Pour actualiser ce que nous sommes profondément, il faut pratiquer ; et il faut pratiquer d’une façon juste, authentique. C’est-à-dire qu’il ne faut pas pratiquer à partir de l’illusion qu’on se fait sur le moi, sur soi. Laisser tomber les identifications, les attachements à tout ce qu’on croit être soi-même, toutes les idées qu’on s’est faites pour juger du moi. C’est seulement là, qu’on peut pratiquer authentiquement zazen. Quand il n’existe plus une personne qui se croit différente, séparée, autonome de tout le reste, il n’y a plus le fonctionnement égotique, qui est primaire et domine. Le lâcher-prise continue perpétuellement, à chaque identification, à chaque attachement. Bouddha est sans « moi ». Bouddha est tout ! L’éveil est insurpassable et englobe tout l’univers.
Donc, on est là pas parce qu’on est préoccupé de l’ainsité, et puisque nous sommes déjà fondamentalement ainsi, il n’y a pas besoin de s’inquiéter, de se préoccuper, de l’ainsité. Il suffit de cesser de chercher, de lâcher-prise à ses attachements pour réaliser ce que nous sommes dès le début, ce que nous avons toujours été, ce que nous sommes maintenant, que nous serons toujours : jamais séparés de l’univers tout entier.
Il n’y a rien dont on doive s’étonner au sujet de l’ainsité.

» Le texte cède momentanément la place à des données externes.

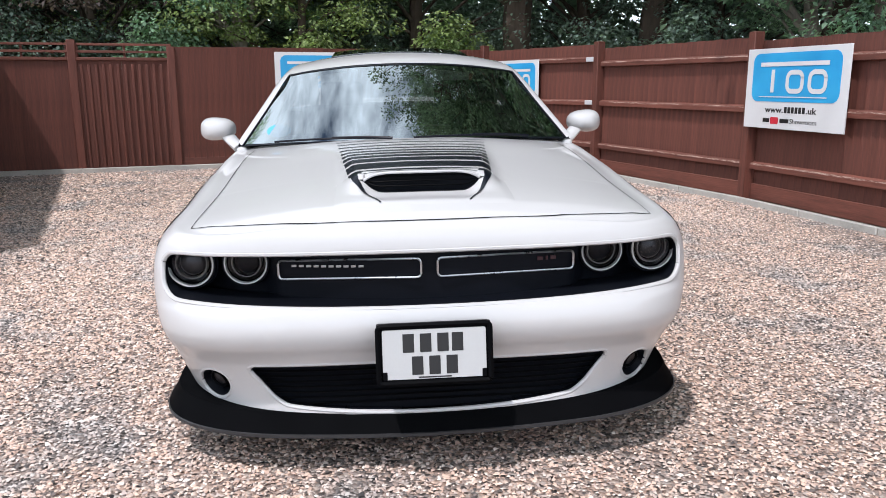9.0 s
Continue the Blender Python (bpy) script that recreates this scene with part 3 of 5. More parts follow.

Même si on peut en être surpris, il n’y a rien dont on doive être surpris : c’est ainsi, c’est normal. Immobiles, suivons seulement l’expansion et la rétraction de l’univers au-delà de tout effort personnel. Alors on peut voir tous les phénomènes et les existences de l’univers de plus en plus sous leur aspect réel, comme étant l’expression de l’éveil. Toutes les existences et les formes sont justement un appel à continuer à pratiquer, à approfondir l’instant présent, la vastitude de l’univers, au-delà de nos concepts, de nos constructions mentales.

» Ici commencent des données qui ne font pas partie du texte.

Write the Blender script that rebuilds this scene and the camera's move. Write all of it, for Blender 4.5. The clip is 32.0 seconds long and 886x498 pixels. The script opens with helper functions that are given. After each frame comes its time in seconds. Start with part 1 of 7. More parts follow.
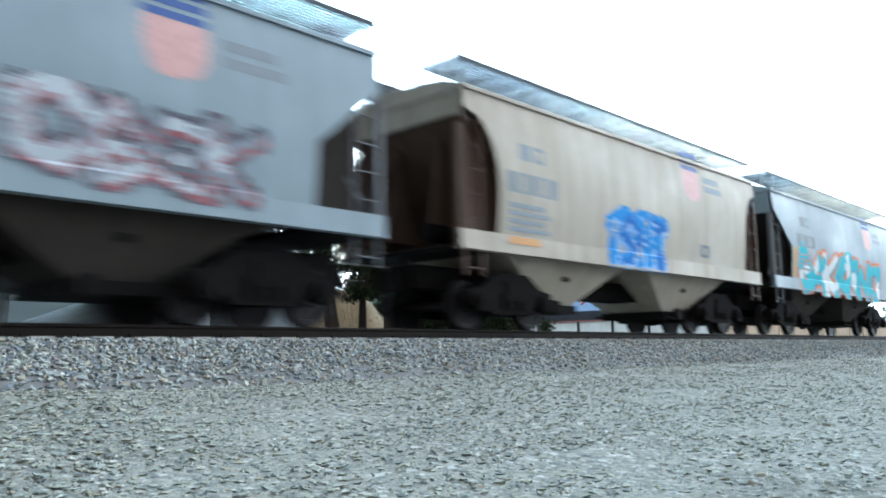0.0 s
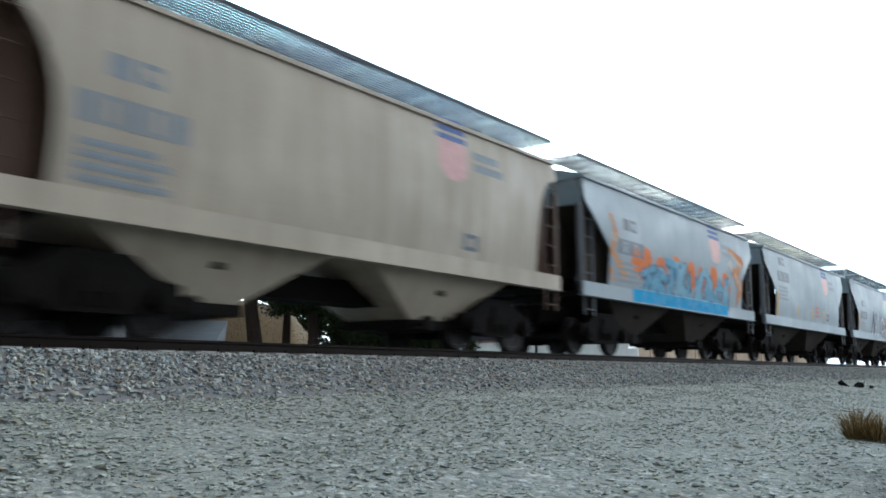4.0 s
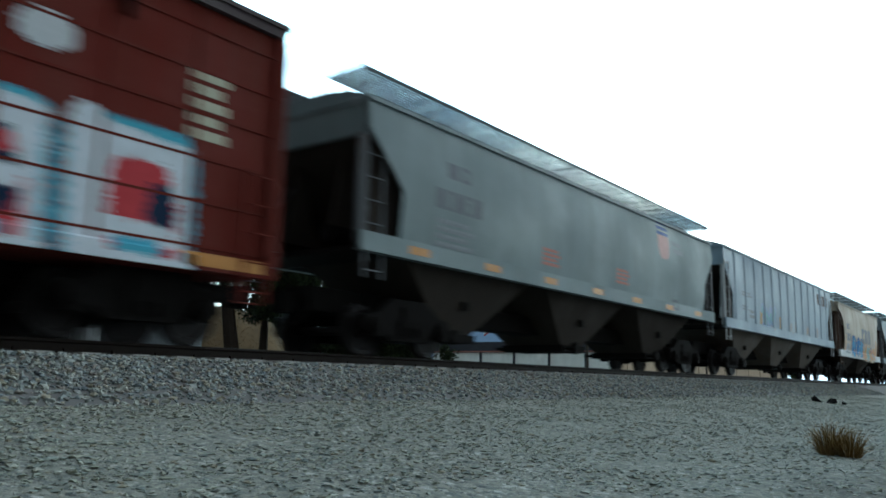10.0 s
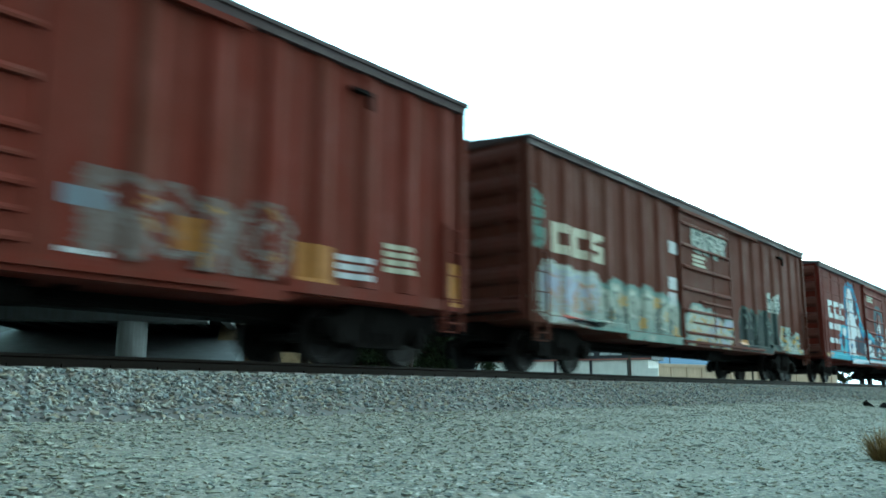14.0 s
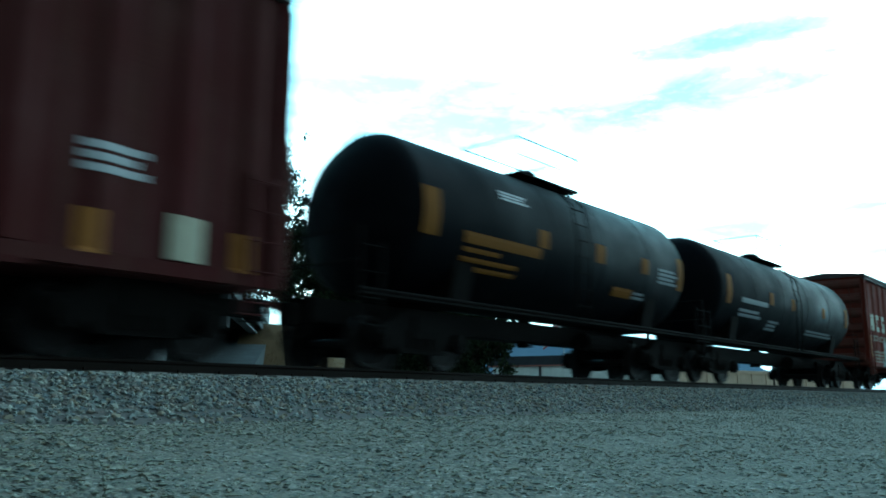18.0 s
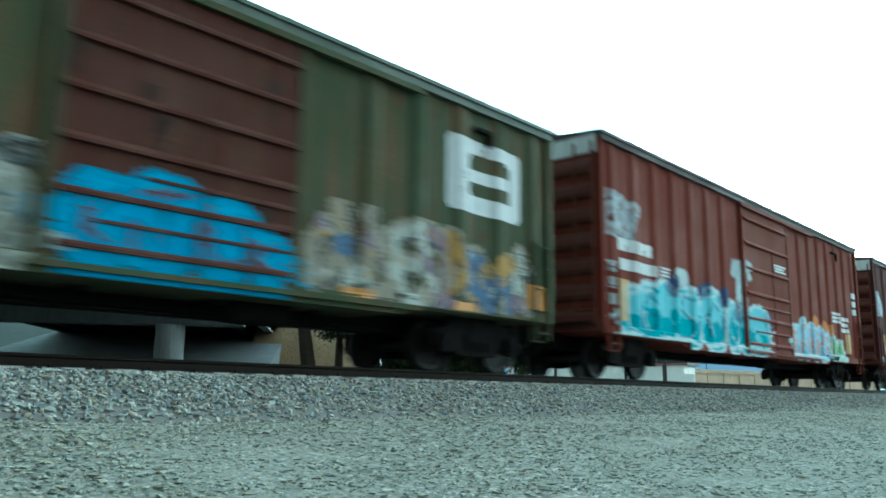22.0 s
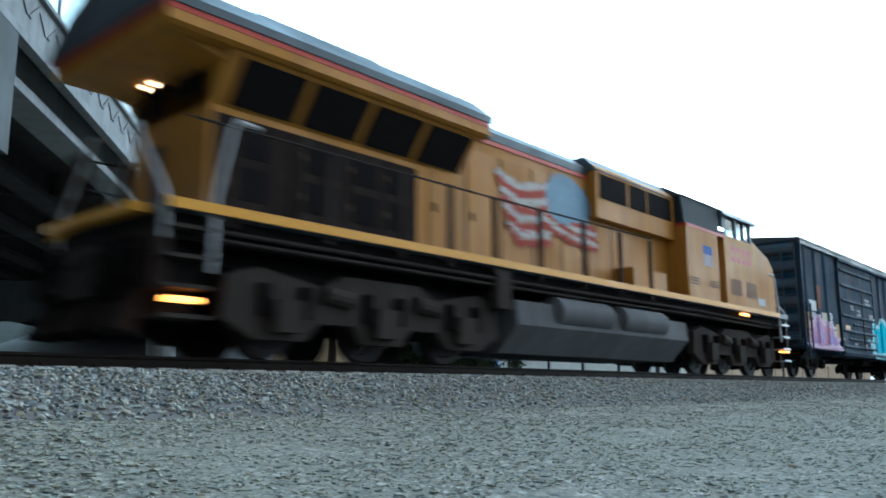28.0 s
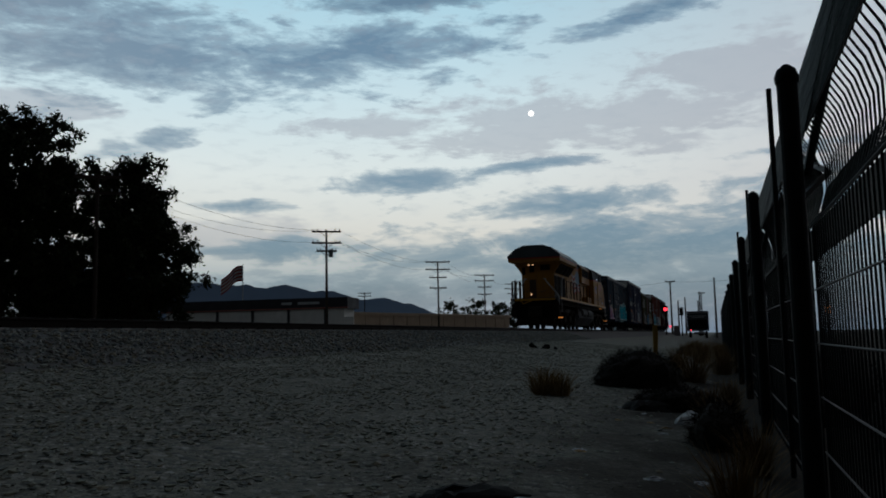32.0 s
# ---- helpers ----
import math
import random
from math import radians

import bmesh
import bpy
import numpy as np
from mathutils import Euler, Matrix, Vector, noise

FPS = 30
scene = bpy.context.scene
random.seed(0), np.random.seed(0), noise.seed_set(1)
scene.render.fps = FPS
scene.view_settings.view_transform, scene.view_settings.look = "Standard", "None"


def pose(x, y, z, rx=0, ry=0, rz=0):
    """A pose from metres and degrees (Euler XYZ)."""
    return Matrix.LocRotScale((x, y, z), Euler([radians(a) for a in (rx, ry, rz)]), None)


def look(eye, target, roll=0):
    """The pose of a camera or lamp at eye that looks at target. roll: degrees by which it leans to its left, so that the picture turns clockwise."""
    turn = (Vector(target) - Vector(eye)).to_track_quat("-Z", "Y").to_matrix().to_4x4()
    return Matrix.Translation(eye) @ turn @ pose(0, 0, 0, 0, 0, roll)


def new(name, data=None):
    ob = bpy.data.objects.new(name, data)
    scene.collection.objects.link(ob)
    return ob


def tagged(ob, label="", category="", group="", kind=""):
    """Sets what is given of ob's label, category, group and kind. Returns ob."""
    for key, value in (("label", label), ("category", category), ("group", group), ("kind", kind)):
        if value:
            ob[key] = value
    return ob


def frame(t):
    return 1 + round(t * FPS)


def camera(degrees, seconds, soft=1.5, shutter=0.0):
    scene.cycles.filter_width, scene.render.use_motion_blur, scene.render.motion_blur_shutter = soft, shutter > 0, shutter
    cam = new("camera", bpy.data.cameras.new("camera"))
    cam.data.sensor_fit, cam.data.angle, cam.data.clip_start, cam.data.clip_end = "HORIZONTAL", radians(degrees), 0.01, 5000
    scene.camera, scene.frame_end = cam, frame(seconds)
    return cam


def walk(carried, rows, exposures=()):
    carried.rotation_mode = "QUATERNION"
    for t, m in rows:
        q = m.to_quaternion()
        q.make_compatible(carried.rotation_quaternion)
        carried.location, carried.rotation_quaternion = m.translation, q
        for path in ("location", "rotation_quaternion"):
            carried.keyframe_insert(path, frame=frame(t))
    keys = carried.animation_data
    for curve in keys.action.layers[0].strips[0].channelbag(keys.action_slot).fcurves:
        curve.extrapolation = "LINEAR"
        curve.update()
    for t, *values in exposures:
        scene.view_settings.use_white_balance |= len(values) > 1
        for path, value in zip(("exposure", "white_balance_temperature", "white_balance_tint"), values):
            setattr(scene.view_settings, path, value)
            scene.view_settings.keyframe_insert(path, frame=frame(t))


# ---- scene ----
cam = camera(57.5, 32.0, soft=1.75, shutter=0.75)

# seconds, tilt, lean and heading of the hand-held camera, which stays on one spot
PATH = [
    (0, 97.41, 0.92, 43.62), (0.5, 98.28, 0.95, 43.13), (1, 98.75, 1.44, 42.68), (1.5, 98.77, 1.27, 42.05),
    (2, 98.53, 1.26, 40.99), (2.5, 98.36, 0.80, 40.09), (3, 98.07, 0.77, 39.76), (3.5, 98.56, 0.29, 38.77),
    (5.5, 98.78, -0.52, 37.95), (6, 99.19, -0.53, 37.59), (6.5, 99.05, -0.87, 37.39), (7, 99.01, -1.04, 37.18),
    (7.5, 99.03, -0.90, 37.32), (8, 99.28, -0.90, 37.14), (8.5, 99.04, -1.07, 37.03), (9, 99.12, -1.22, 37.10),
    (9.5, 99.38, -1.29, 37.09), (10, 99.31, -1.09, 36.73), (10.5, 99.26, -1.23, 36.48), (11, 99.21, -1.42, 36.89),
    (11.5, 99.06, -1.35, 38.22), (12, 99.79, -1.00, 39.05), (12.5, 100.03, -0.01, 40.14), (13, 99.74, -0.05, 39.82),
    (13.5, 99.68, 0.24, 39.94), (14, 100.01, -0.17, 39.61), (14.5, 99.71, -0.30, 39.81), (15, 99.89, -0.40, 40.01),
    (15.5, 99.92, -0.40, 40.22), (17.5, 100.42, -0.71, 40.91), (18, 100.30, -0.39, 40.89), (18.5, 100.16, -0.71, 40.91),
    (19, 100.54, -0.85, 40.94), (19.5, 100.56, -0.78, 41.02), (20, 100.51, -0.66, 40.91), (20.5, 100.39, -0.78, 41.13),
    (21, 100.30, -0.77, 41.78), (21.5, 100.15, -0.83, 42.38), (22, 100.28, -0.63, 41.94), (22.5, 100.51, -0.24, 41.49),
    (23, 100.15, -0.02, 42.39), (23.5, 100.19, -0.36, 42.65), (24, 100.27, -0.18, 42.61), (24.5, 100.17, -0.14, 42.29),
    (25, 100.22, 0.25, 42.54), (25.5, 100.46, -0.16, 42.96), (26, 100.56, 0.00, 43.72), (26.5, 99.98, 0.46, 43.51),
    (28.5, 100.01, -0.60, 39.30), (29, 99.86, -1.11, 36.18), (29.5, 98.70, -0.89, 32.64), (30, 97.03, -0.48, 26.85),
    (30.5, 95.59, 0.29, 23.66), (31, 97.57, 0.38, 19.86), (31.5, 96.43, 1.02, 19.37), (32, 96.27, 1.16, 18.58),
]
EYE = (0.0, 0.0, 0.75)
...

Personne ne peut s’éveiller et personne ne peut pratiquer ni enseigner. Il n’y a personne. Il y a seulement zazen qui fait zazen, Bouddha qui actualise Bouddha. Cela qui met Cela en action. Pour avoir de l’air frais, du vent, il faut remuer, agiter l’air dans lequel nous vivons. Pour être Bouddha, il faut pratiquer dans l’éveil même, sans « moi », continuellement lâcher prise, toujours aller au-delà de ce qu’on croit avoir compris.